• [Set exercise] Print all of the lines exactly. Any picture among them stays out.

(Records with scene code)

=-=-=-=-=

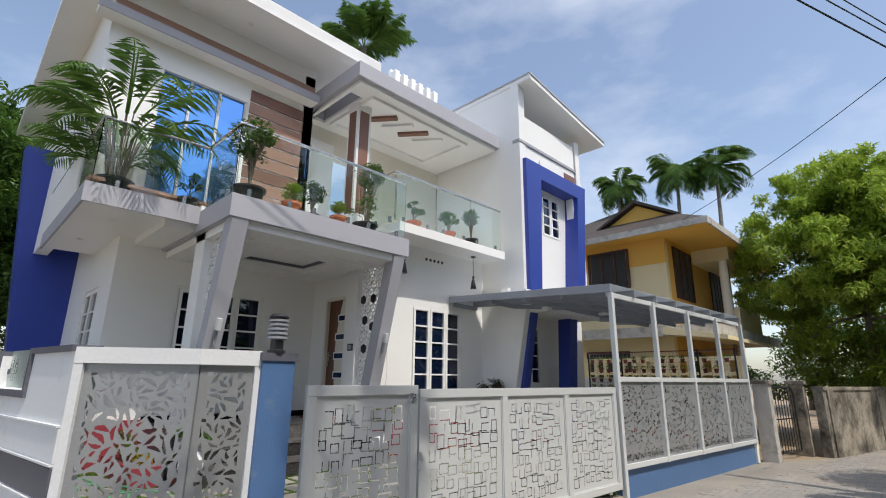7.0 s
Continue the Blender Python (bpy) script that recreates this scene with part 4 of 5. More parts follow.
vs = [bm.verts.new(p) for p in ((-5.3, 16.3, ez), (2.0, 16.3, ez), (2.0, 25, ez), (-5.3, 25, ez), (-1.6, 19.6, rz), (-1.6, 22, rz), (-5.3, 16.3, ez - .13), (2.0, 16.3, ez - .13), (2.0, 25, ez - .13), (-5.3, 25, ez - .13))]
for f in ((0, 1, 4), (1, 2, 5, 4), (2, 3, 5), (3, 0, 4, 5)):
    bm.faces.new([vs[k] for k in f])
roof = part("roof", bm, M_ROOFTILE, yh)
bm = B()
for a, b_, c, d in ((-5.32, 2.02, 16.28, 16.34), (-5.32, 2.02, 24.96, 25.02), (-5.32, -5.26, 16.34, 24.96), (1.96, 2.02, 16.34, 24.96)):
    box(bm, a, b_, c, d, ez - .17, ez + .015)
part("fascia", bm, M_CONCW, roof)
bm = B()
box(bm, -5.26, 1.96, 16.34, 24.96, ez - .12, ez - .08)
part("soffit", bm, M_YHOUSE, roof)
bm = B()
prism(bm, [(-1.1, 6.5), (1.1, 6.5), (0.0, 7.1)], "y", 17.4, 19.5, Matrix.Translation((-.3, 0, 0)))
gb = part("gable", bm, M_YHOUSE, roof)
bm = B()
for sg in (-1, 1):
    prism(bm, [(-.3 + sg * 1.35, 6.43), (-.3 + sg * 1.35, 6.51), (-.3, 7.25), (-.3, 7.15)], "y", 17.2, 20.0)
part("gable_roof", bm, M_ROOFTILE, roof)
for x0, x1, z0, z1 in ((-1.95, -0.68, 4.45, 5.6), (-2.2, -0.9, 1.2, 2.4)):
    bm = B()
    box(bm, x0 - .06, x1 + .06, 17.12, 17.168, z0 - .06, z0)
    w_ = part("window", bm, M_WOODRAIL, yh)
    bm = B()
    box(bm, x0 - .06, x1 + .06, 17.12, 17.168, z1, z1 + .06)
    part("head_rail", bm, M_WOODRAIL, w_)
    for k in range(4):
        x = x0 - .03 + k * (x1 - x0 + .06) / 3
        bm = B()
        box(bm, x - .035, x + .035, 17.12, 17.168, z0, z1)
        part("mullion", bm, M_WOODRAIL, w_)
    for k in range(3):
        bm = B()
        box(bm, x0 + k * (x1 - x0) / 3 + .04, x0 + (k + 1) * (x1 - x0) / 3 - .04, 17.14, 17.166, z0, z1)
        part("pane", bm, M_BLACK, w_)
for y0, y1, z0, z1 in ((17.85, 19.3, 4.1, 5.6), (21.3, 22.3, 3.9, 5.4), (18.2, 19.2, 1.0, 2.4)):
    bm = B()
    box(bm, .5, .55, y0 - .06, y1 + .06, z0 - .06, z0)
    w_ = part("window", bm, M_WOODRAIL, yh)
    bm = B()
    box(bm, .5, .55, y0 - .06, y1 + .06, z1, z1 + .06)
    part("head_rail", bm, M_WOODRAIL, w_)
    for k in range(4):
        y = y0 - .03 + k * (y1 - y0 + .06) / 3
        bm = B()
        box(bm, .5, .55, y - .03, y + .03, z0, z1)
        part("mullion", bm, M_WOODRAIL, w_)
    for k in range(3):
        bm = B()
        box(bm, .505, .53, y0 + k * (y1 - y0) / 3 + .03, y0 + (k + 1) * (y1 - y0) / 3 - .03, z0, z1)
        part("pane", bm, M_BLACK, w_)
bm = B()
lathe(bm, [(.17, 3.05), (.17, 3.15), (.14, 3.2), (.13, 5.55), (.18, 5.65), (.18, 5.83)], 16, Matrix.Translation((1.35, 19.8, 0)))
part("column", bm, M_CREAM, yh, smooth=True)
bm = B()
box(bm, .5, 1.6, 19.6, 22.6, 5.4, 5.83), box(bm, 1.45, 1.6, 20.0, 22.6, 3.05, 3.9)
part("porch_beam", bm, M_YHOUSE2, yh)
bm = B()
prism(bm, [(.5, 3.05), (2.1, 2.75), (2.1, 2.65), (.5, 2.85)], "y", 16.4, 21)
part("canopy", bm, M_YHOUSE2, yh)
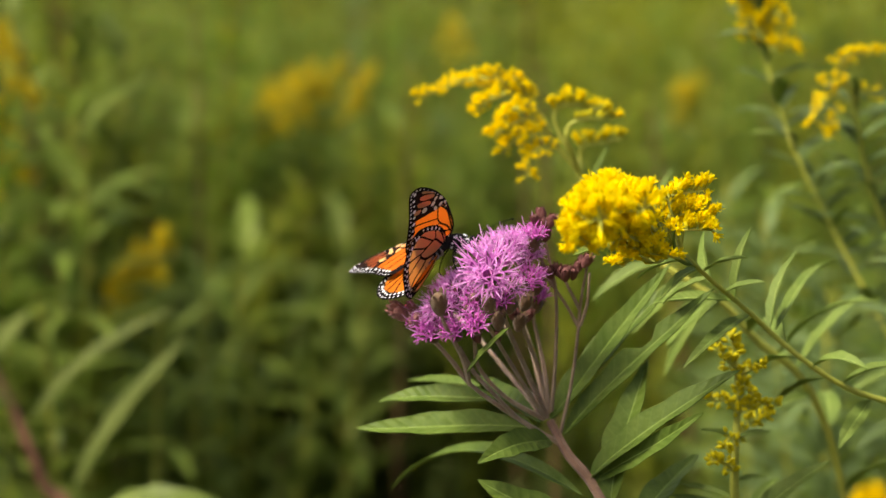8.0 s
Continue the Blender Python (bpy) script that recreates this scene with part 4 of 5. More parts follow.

=-=-=-=-=

• [Result]
7.0 s
Continue the Blender Python (bpy) script that recreates this scene with part 4 of 5. More parts follow.
vs = [bm.verts.new(p) for p in ((-5.3, 16.3, ez), (2.0, 16.3, ez), (2.0, 25, ez), (-5.3, 25, ez), (-1.6, 19.6, rz), (-1.6, 22, rz), (-5.3, 16.3, ez - .13), (2.0, 16.3, ez - .13), (2.0, 25, ez - .13), (-5.3, 25, ez - .13))]
for f in ((0, 1, 4), (1, 2, 5, 4), (2, 3, 5), (3, 0, 4, 5)):
    bm.faces.new([vs[k] for k in f])
roof = part("roof", bm, M_ROOFTILE, yh)
bm = B()
for a, b_, c, d in ((-5.32, 2.02, 16.28, 16.34), (-5.32, 2.02, 24.96, 25.02), (-5.32, -5.26, 16.34, 24.96), (1.96, 2.02, 16.34, 24.96)):
    box(bm, a, b_, c, d, ez - .17, ez + .015)
part("fascia", bm, M_CONCW, roof)
bm = B()
box(bm, -5.26, 1.96, 16.34, 24.96, ez - .12, ez - .08)
part("soffit", bm, M_YHOUSE, roof)
bm = B()
prism(bm, [(-1.1, 6.5), (1.1, 6.5), (0.0, 7.1)], "y", 17.4, 19.5, Matrix.Translation((-.3, 0, 0)))
gb = part("gable", bm, M_YHOUSE, roof)
bm = B()
for sg in (-1, 1):
    prism(bm, [(-.3 + sg * 1.35, 6.43), (-.3 + sg * 1.35, 6.51), (-.3, 7.25), (-.3, 7.15)], "y", 17.2, 20.0)
part("gable_roof", bm, M_ROOFTILE, roof)
for x0, x1, z0, z1 in ((-1.95, -0.68, 4.45, 5.6), (-2.2, -0.9, 1.2, 2.4)):
    bm = B()
    box(bm, x0 - .06, x1 + .06, 17.12, 17.168, z0 - .06, z0)
    w_ = part("window", bm, M_WOODRAIL, yh)
    bm = B()
    box(bm, x0 - .06, x1 + .06, 17.12, 17.168, z1, z1 + .06)
    part("head_rail", bm, M_WOODRAIL, w_)
    for k in range(4):
        x = x0 - .03 + k * (x1 - x0 + .06) / 3
        bm = B()
        box(bm, x - .035, x + .035, 17.12, 17.168, z0, z1)
        part("mullion", bm, M_WOODRAIL, w_)
    for k in range(3):
        bm = B()
        box(bm, x0 + k * (x1 - x0) / 3 + .04, x0 + (k + 1) * (x1 - x0) / 3 - .04, 17.14, 17.166, z0, z1)
        part("pane", bm, M_BLACK, w_)
for y0, y1, z0, z1 in ((17.85, 19.3, 4.1, 5.6), (21.3, 22.3, 3.9, 5.4), (18.2, 19.2, 1.0, 2.4)):
    bm = B()
    box(bm, .5, .55, y0 - .06, y1 + .06, z0 - .06, z0)
    w_ = part("window", bm, M_WOODRAIL, yh)
    bm = B()
    box(bm, .5, .55, y0 - .06, y1 + .06, z1, z1 + .06)
    part("head_rail", bm, M_WOODRAIL, w_)
    for k in range(4):
        y = y0 - .03 + k * (y1 - y0 + .06) / 3
        bm = B()
        box(bm, .5, .55, y - .03, y + .03, z0, z1)
        part("mullion", bm, M_WOODRAIL, w_)
    for k in range(3):
        bm = B()
        box(bm, .505, .53, y0 + k * (y1 - y0) / 3 + .03, y0 + (k + 1) * (y1 - y0) / 3 - .03, z0, z1)
        part("pane", bm, M_BLACK, w_)
bm = B()
lathe(bm, [(.17, 3.05), (.17, 3.15), (.14, 3.2), (.13, 5.55), (.18, 5.65), (.18, 5.83)], 16, Matrix.Translation((1.35, 19.8, 0)))
part("column", bm, M_CREAM, yh, smooth=True)
bm = B()
box(bm, .5, 1.6, 19.6, 22.6, 5.4, 5.83), box(bm, 1.45, 1.6, 20.0, 22.6, 3.05, 3.9)
part("porch_beam", bm, M_YHOUSE2, yh)
bm = B()
prism(bm, [(.5, 3.05), (2.1, 2.75), (2.1, 2.65), (.5, 2.85)], "y", 16.4, 21)
part("canopy", bm, M_YHOUSE2, yh)
8.0 s
Continue the Blender Python (bpy) script that recreates this scene with part 4 of 5. More parts follow.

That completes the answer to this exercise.